START Source data
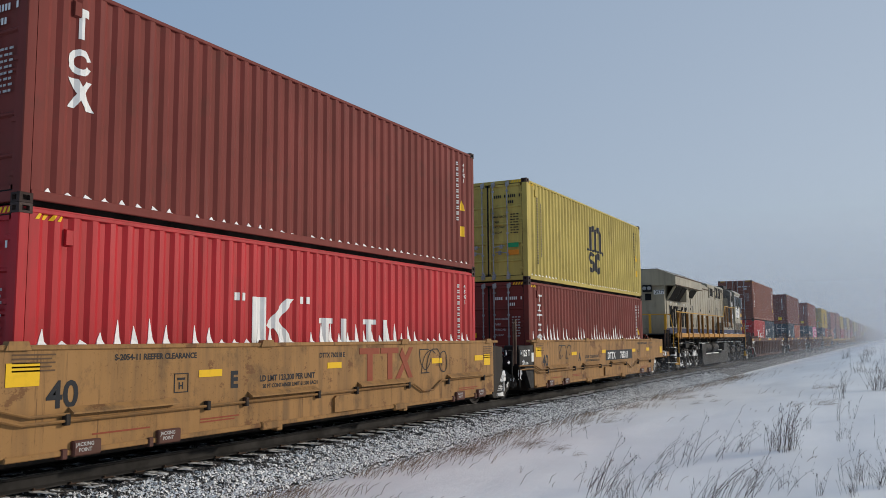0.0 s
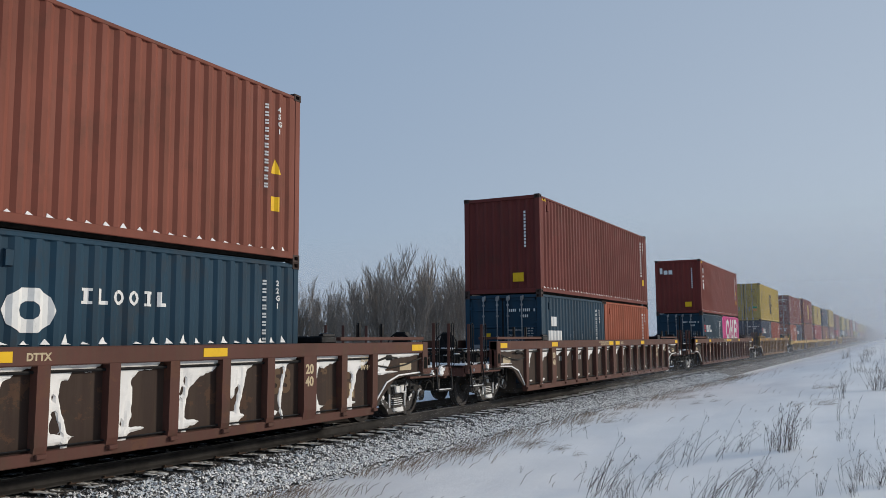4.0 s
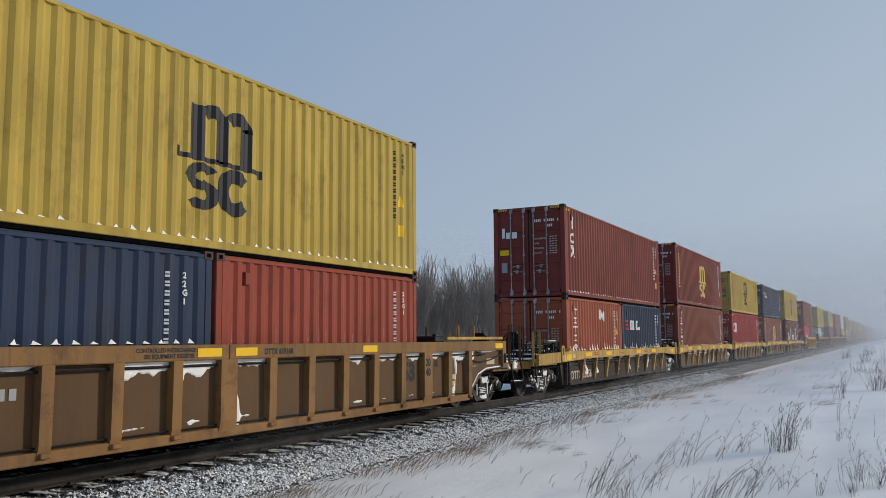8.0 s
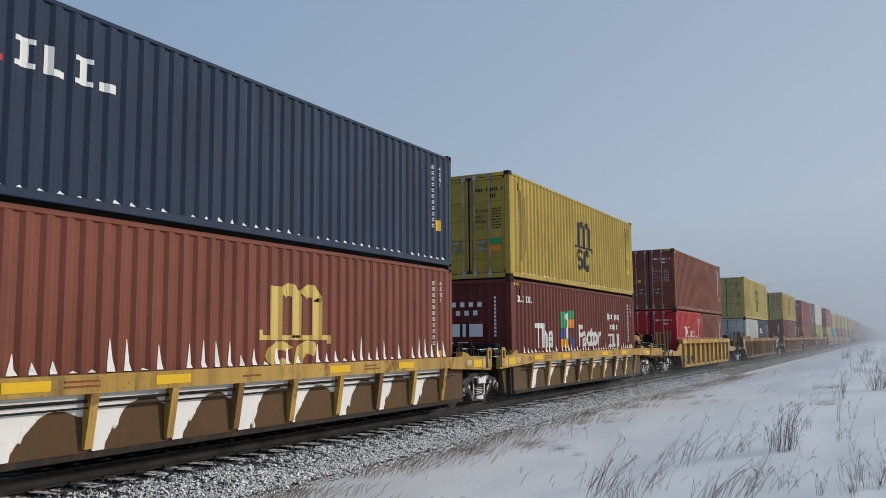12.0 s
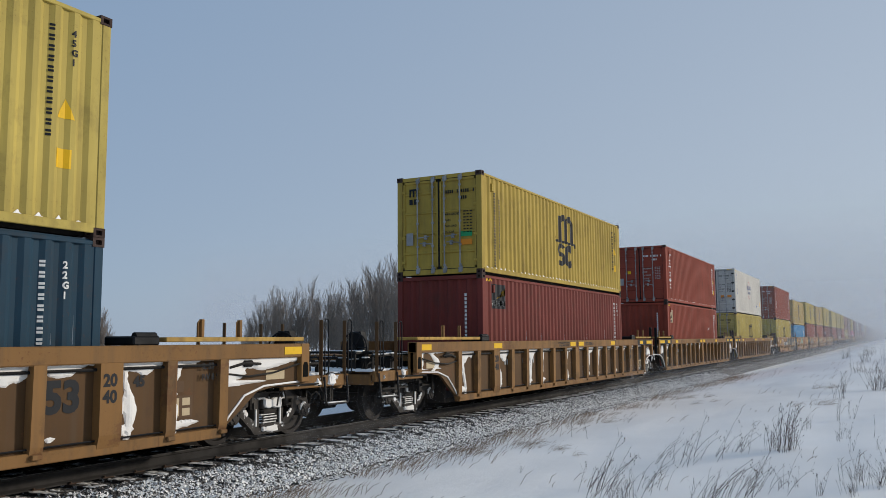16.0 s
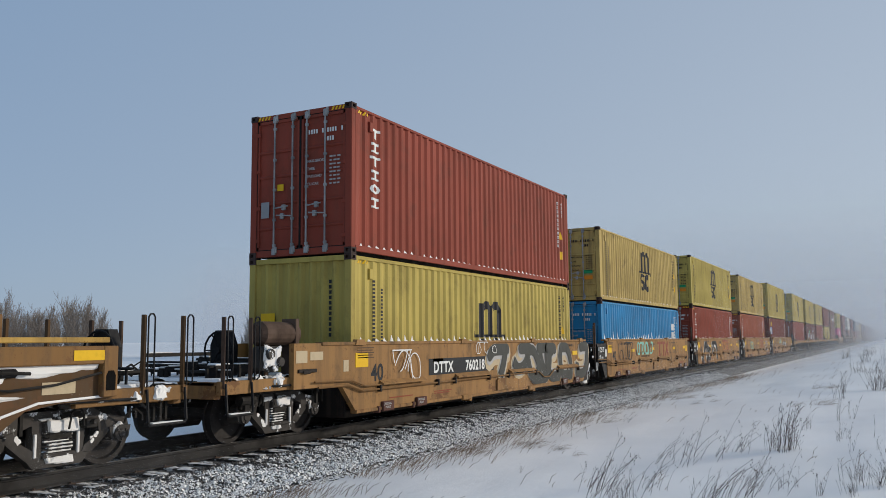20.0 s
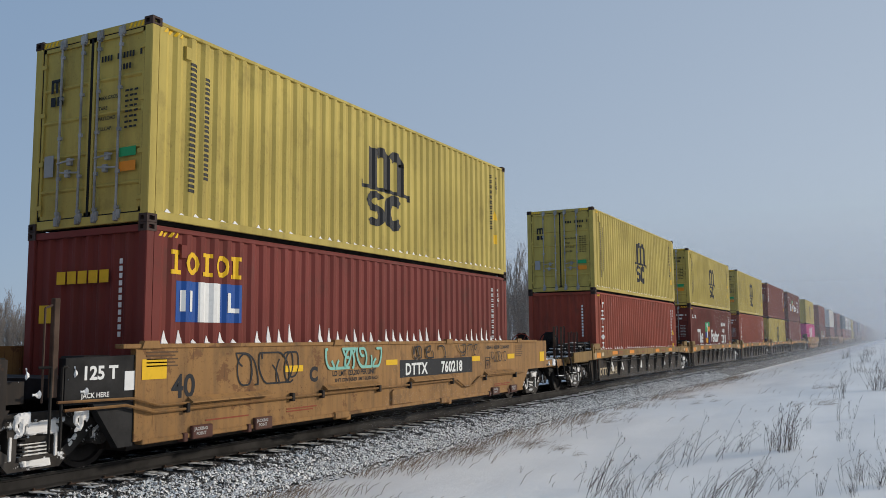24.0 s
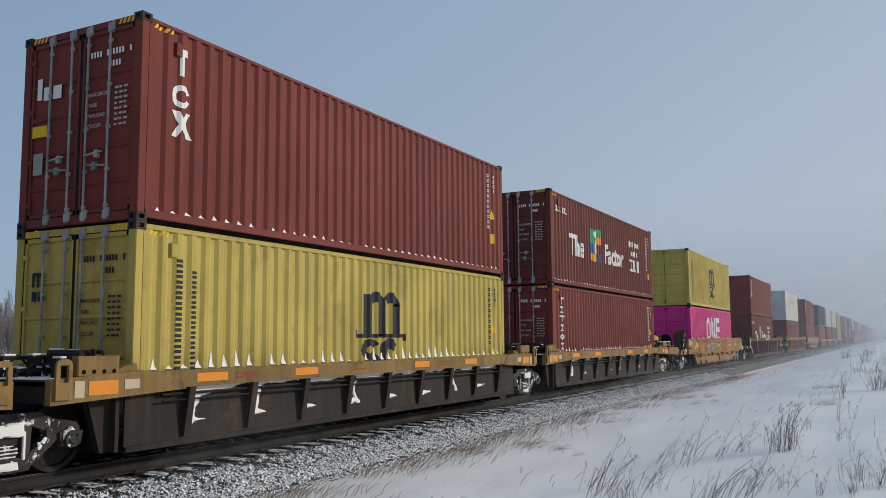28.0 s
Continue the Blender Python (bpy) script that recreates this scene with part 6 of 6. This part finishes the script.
    part("rear_vent", Mb().box(.12, .40, -10.13, -10.1, 3.32, 3.62), BLACK, loco)
    part("number_board", Mb().box(.52, 1.0, -10.125, -10.1, 3.58, 3.78), INK["white"], loco, "white number board")
    bm = bmesh.new()
    for p in letters("3977", 0, 0, .15):
        bm.faces.new([bm.verts.new((a, 0, b)) for a, b in p])
    me = bpy.data.meshes.new("number")
    bm.to_mesh(me)
    bm.free()
    me.materials.append(None)
    part("number", me, INK["black"], loco, "black painted digits", at=(.57, -10.13, 3.61))
    # cab
    part("cab", Mb().prism([(-1.50, 1.80), (1.50, 1.80), (1.52, 3.0), (1.50, 4.30), (1.30, 4.48), (.6, 4.60), (-.6, 4.60), (-1.30, 4.48), (-1.50, 4.30), (-1.52, 3.0)], 'y', 6.32, 8.45), G, loco, "dusty grey cab")
    part("cab_back", Mb().prism([(-1.42, 2.46), (1.42, 2.46), (1.42, 4.36), (1.2, 4.52), (-1.2, 4.52), (-1.42, 4.36)], 'y', 5.42, 6.32), STAINED, loco, "bare metal rear wall of the cab")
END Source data
■ **Exercise**
All of the material above is to be copied exactly, except for its images.

■ **Written response**
0.0 s
4.0 s
8.0 s
12.0 s
16.0 s
20.0 s
24.0 s
28.0 s
Continue the Blender Python (bpy) script that recreates this scene with part 6 of 6. This part finishes the script.
    part("rear_vent", Mb().box(.12, .40, -10.13, -10.1, 3.32, 3.62), BLACK, loco)
    part("number_board", Mb().box(.52, 1.0, -10.125, -10.1, 3.58, 3.78), INK["white"], loco, "white number board")
    bm = bmesh.new()
    for p in letters("3977", 0, 0, .15):
        bm.faces.new([bm.verts.new((a, 0, b)) for a, b in p])
    me = bpy.data.meshes.new("number")
    bm.to_mesh(me)
    bm.free()
    me.materials.append(None)
    part("number", me, INK["black"], loco, "black painted digits", at=(.57, -10.13, 3.61))
    # cab
    part("cab", Mb().prism([(-1.50, 1.80), (1.50, 1.80), (1.52, 3.0), (1.50, 4.30), (1.30, 4.48), (.6, 4.60), (-.6, 4.60), (-1.30, 4.48), (-1.50, 4.30), (-1.52, 3.0)], 'y', 6.32, 8.45), G, loco, "dusty grey cab")
    part("cab_back", Mb().prism([(-1.42, 2.46), (1.42, 2.46), (1.42, 4.36), (1.2, 4.52), (-1.2, 4.52), (-1.42, 4.36)], 'y', 5.42, 6.32), STAINED, loco, "bare metal rear wall of the cab")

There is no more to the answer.